Dr Simone Krüger

I am a music scholar with research interests in ethnomusicology, educational anthropology (democratic pedagogy), popular music and cultural studies, and (more recently) the music of Paraguay. I am holding a position as Senior Lecturer in Music at Liverpool John Moores University (UK) where I lead higher education courses and modules on globalisation, world music studies, popular music studies, and the role of music in culture.

I am the co-editor of Ethnomusicology Forum, the flagship journal of the British Forum for Ethnomusicology. In its 20th year, the journal is published by the leading academic publisher Routledge (Taylor & Francis division) three times per year, and plays a prominent role in the furtherance and growth of ethnomusicology in the UK. The journal has acquired an international reputation as a source of high quality research papers, including prize-winning articles, while contributors come from Europe, US, Australia, Africa, Latin America and Asia.

From 2008 - 2011, I have been a committee member of the British Forum for Ethnomusicology, an association formerly known as the International Council for Traditional Music (ICTM, UK Chapter). As an Affiliate National Committee to the ICTM, our aim is to advance the study, practice, documentation, preservation and dissemination of music and dance, including folk, popular, classical, urban, and other genres, of all countries.

In my career, I have gained over eight years teaching experience in ethnomusicology and related fields of musical study. Much of my current teaching is thematic and interdisciplinary, whilst leading higher education courses and modules on world music studies, popular music studies, globalization, and the role of music in culture.

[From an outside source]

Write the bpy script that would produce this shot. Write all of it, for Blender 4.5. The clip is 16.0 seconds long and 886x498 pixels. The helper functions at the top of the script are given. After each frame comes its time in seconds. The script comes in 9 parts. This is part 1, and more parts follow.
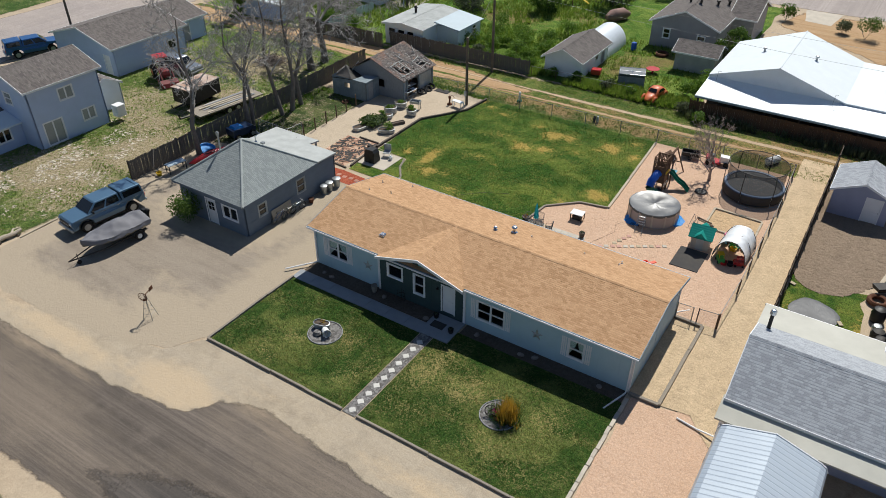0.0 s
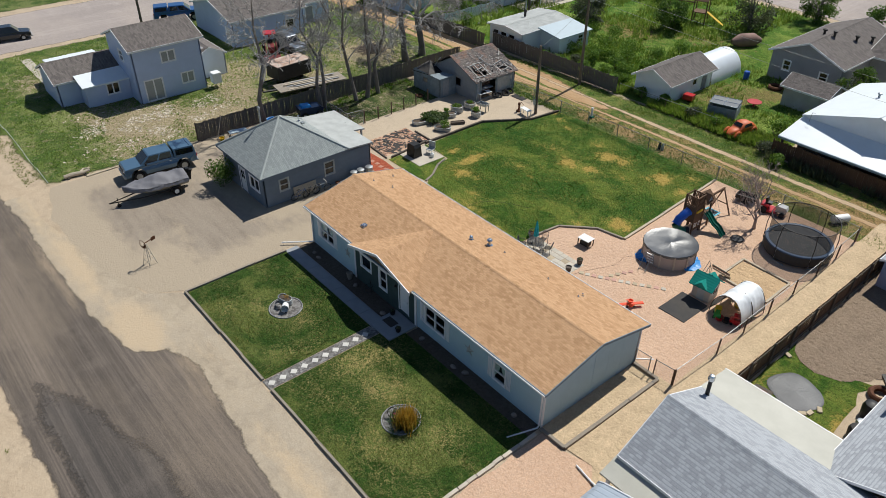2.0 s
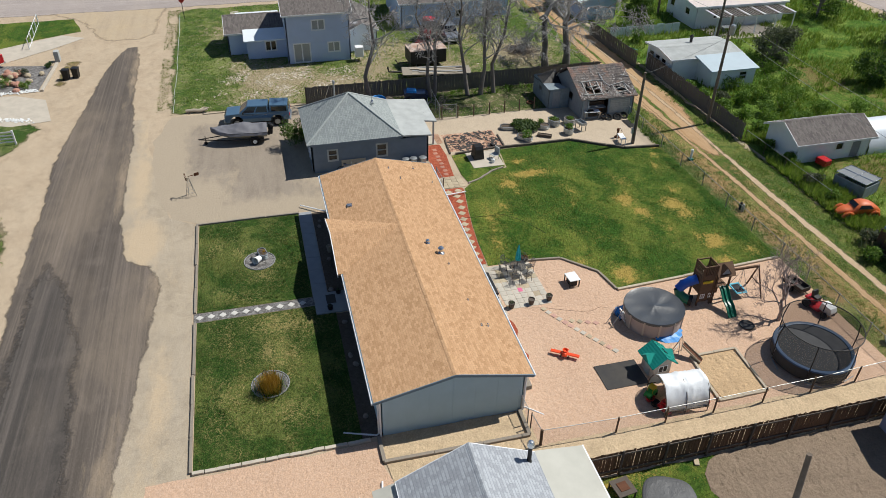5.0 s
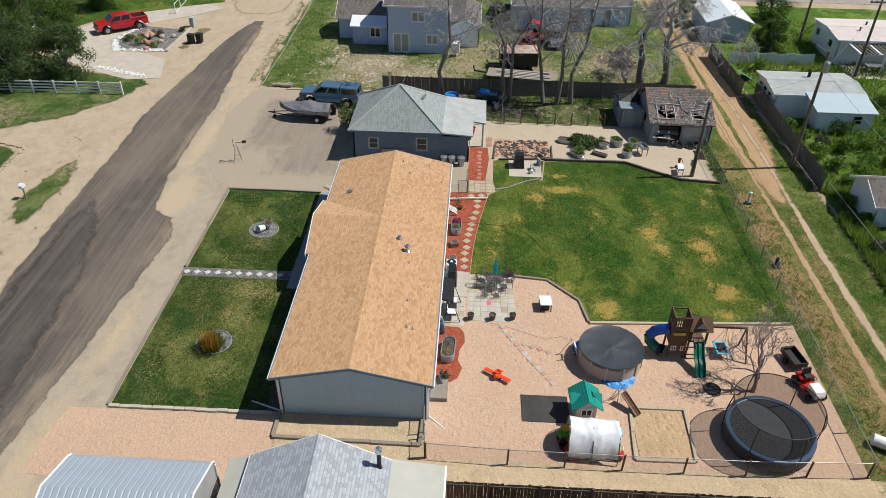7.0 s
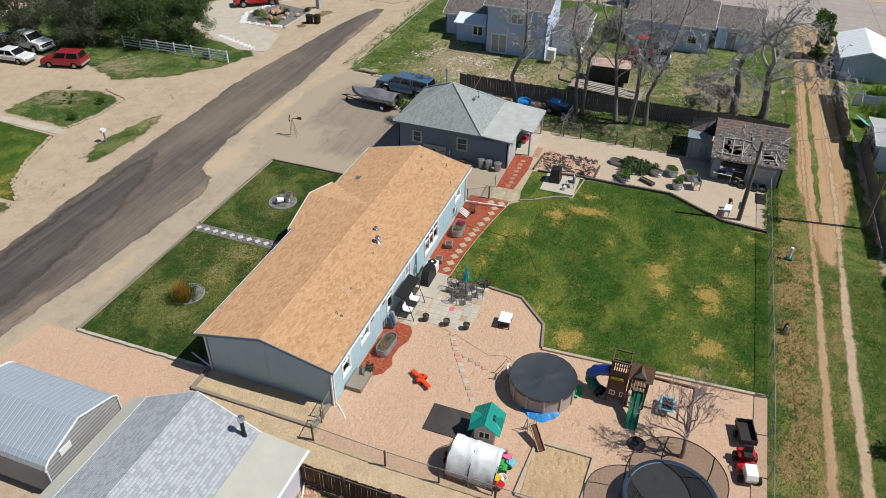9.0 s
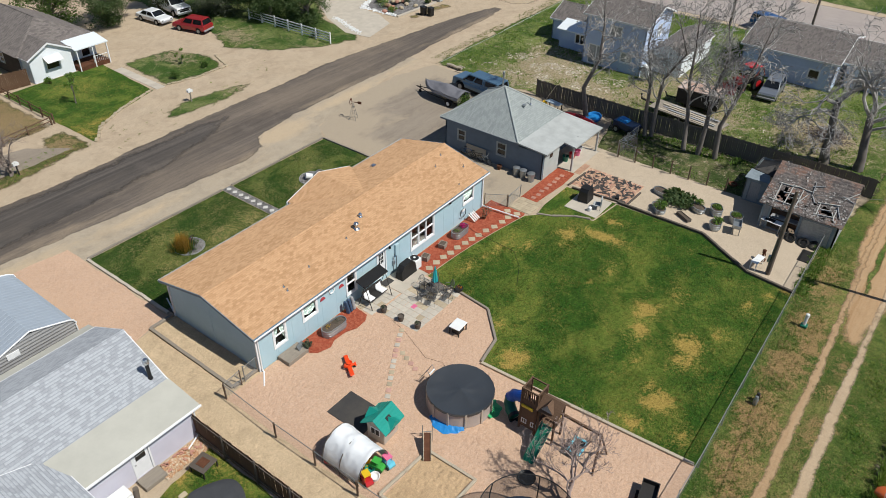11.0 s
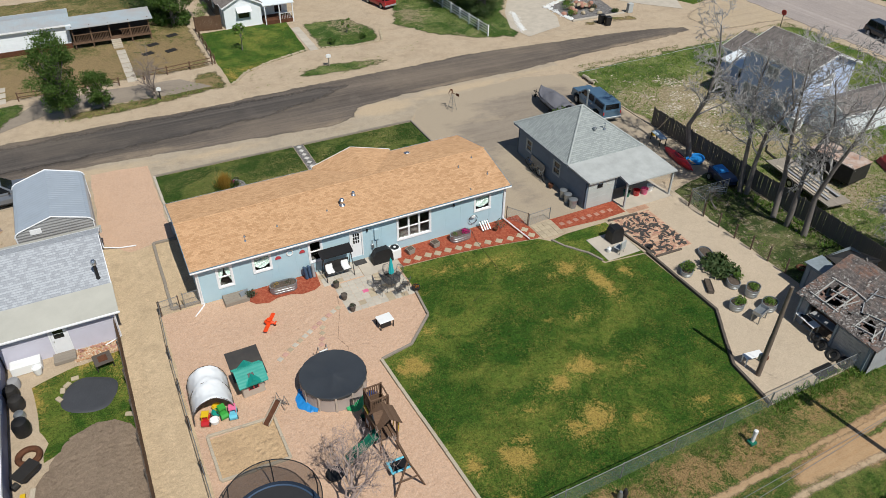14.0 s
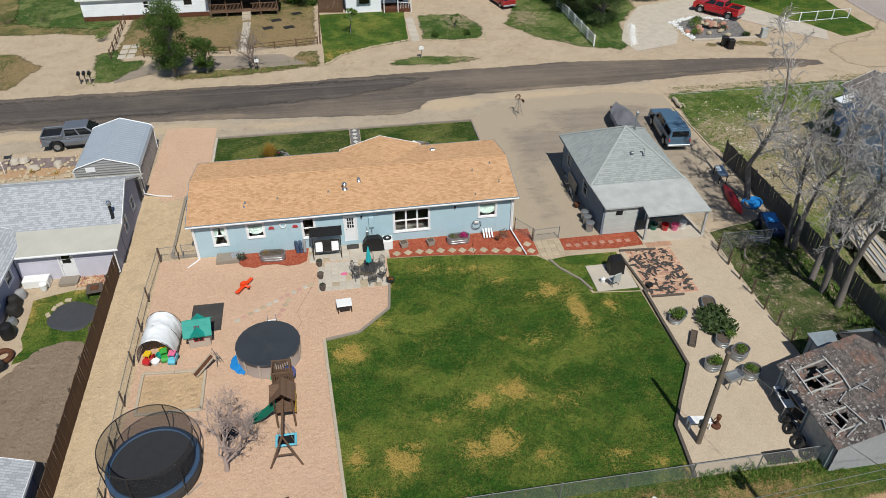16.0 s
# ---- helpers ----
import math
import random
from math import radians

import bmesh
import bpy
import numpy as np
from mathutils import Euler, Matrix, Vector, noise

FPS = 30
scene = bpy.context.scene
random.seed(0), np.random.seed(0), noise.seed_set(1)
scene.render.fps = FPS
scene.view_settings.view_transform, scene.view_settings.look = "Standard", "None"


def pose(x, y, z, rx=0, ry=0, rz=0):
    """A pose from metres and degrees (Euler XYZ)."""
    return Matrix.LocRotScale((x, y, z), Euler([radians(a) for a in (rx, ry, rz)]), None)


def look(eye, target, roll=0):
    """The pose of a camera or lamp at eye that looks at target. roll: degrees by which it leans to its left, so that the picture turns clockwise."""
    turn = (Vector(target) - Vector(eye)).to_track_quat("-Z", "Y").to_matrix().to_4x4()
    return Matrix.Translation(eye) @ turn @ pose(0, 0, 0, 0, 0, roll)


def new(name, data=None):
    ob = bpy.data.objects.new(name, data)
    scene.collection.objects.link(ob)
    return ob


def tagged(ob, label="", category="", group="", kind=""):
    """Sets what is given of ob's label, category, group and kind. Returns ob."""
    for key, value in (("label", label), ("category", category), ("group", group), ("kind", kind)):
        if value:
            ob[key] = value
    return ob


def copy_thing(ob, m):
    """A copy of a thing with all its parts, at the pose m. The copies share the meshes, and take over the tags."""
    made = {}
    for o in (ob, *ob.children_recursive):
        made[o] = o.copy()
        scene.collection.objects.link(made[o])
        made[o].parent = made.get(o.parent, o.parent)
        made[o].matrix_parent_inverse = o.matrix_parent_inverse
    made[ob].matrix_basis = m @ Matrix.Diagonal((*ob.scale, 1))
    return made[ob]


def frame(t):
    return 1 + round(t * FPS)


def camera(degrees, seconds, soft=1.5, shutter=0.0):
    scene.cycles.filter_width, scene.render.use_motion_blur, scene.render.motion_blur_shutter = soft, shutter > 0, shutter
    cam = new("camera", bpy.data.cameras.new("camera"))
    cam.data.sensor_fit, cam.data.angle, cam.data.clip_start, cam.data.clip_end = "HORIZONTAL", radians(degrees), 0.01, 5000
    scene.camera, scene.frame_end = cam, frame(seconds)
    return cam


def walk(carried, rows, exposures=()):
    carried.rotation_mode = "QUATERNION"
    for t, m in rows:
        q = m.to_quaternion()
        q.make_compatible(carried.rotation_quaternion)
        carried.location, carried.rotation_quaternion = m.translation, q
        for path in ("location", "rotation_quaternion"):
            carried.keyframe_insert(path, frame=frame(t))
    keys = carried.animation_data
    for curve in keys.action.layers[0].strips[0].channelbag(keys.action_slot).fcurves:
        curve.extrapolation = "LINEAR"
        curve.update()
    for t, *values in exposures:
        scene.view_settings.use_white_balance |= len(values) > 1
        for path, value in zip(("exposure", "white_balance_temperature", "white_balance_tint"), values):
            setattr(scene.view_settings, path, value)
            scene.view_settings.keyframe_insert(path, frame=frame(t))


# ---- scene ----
cam = camera(62.5, 16.0, 0.5)
METRES, EYE, TILT, LEAN, TURN = 103.8, 29.17, 0.749, 0.351, 32.8
ROWS = [
    (0.0, 0.0, 0.0, 0.0, 0.24, -35.6, -0.33),
    (0.5, 0.0296, 0.0013, 0.0005, 4.35, -35.63, -0.37),
    (1.0, 0.0613, 0.0053, 0.0015, 8.77, -35.69, -0.4),
    (1.5, 0.0906, 0.0109, 0.0022, 12.86, -35.73, -0.41),
    (2.0, 0.1213, 0.0193, 0.0029, 17.26, -35.78, -0.44),
    (2.5, 0.1494, 0.0293, 0.0037, 21.39, -35.84, -0.47),
    (3.0, 0.1785, 0.0423, 0.0044, 25.77, -35.88, -0.49),
    (3.5, 0.2048, 0.0566, 0.0052, 29.89, -35.98, -0.52),
    (4.0, 0.232, 0.0737, 0.0056, 34.28, -36.02, -0.51),
    (6.5, 0.3409, 0.1845, 0.0077, 55.67, -36.29, -0.45),
    (7.0, 0.3579, 0.212, 0.0081, 60.12, -36.35, -0.42),
    (7.5, 0.3716, 0.2379, 0.0084, 64.12, -36.36, -0.38),
    (8.0, 0.3848, 0.2687, 0.0088, 68.69, -36.41, -0.34),
    (8.5, 0.3942, 0.2962, 0.0089, 72.7, -36.43, -0.32),
    (9.0, 0.4028, 0.3283, 0.0087, 77.28, -36.45, -0.31),
    (11.5, 0.4077, 0.4814, 0.0096, 98.59, -36.63, -0.3),
    (12.0, 0.4014, 0.5132, 0.0099, 103.06, -36.69, -0.24),
    (12.5, 0.393, 0.5427, 0.0104, 107.26, -36.78, -0.15),
    (13.0, 0.382, 0.5731, 0.0107, 111.75, -36.84, -0.1),
    (13.5, 0.3698, 0.6006, 0.011, 115.95, -36.89, -0.1),
    (14.0, 0.3539, 0.6297, 0.0118, 120.5, -36.96, 0.03),
    (14.5, 0.3375, 0.6555, 0.012, 124.71, -36.97, 0.11),
    (15.0, 0.3175, 0.6818, 0.012, 129.25, -36.99, 0.21),
    (15.5, 0.297, 0.7049, 0.012, 133.49, -36.98, 0.31),
    (16.0, 0.2732, 0.7278, 0.0121, 138.02, -36.99, 0.42),
]
walk(cam, [(t, pose(0, 0, EYE, TILT, LEAN, TURN) @ pose(METRES * x, METRES * y, METRES * z, 90 + pitch, roll, yaw)) for t, x, y, z, yaw, pitch, roll in ROWS],
     exposures=[(0.0, .02), (5.0, .03), (10, -.06), (13, -.10), (16.0, -.15)])

# ---- daylight ----
SUN_WAY = Vector((-0.083, 0.567, 0.820)).normalized()  # towards the sun
world = bpy.data.worlds.new("sky_world")
scene.world = world
world.use_nodes = True
wn = world.node_tree
sky = wn.nodes.new("ShaderNodeTexSky")
sky.sky_type = "NISHITA"
sky.sun_disc = False
sky.sun_elevation = math.asin(SUN_WAY.z)
sky.sun_rotation = math.atan2(SUN_WAY.x, SUN_WAY.y)
sky.altitude, sky.air_density, sky.dust_density, sky.ozone_density = 1500, 1.0, 0.6, 1.0
wn.nodes["Background"].inputs["Strength"].default_value = 0.078
wn.links.new(sky.outputs[0], wn.nodes["Background"].inputs["Color"])
sun_data = bpy.data.lights.new("sun", "SUN")
sun_data.energy, sun_data.angle, sun_data.color = 4.8, radians(0.53), (1.0, 0.975, 0.905)
sun = new("sun", sun_data)
sun.matrix_basis = look(SUN_WAY * 100, (0, 0, 0))
scene.view_settings.exposure = 0.0

# ---- mesh tools ----
import mathutils

PLACES = {}
RND = random.Random(7)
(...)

I publish in the areas of ethnomusicology and have published a monograph entitled Experiencing Ethnomusicology: Teaching and Learning in European Universities (Ashgate, 2009) that illustrates students’ experiences of the transmission of ethnomusicology in higher education. I also write and publish in the broader areas of musics in global culture, and currently complete a monograph on Popular Musics in World Perspective (Polity), which brings together ethnomusicology and popular music studies with chapters on identity, trans/nationalism, canon, race, ethnicity, self, other, orientalism, gender, space, place and human rights. A jointly edited book entitled The Globalization of Musics in Transit: Musical Migration and Tourism with contributions by international scholars and foci on musical migration, diasporic experience, travel and tourism has been contracted by Routledge to be published in 2013. I also research and write in music education more widely with specific focus on ethnography education and employability.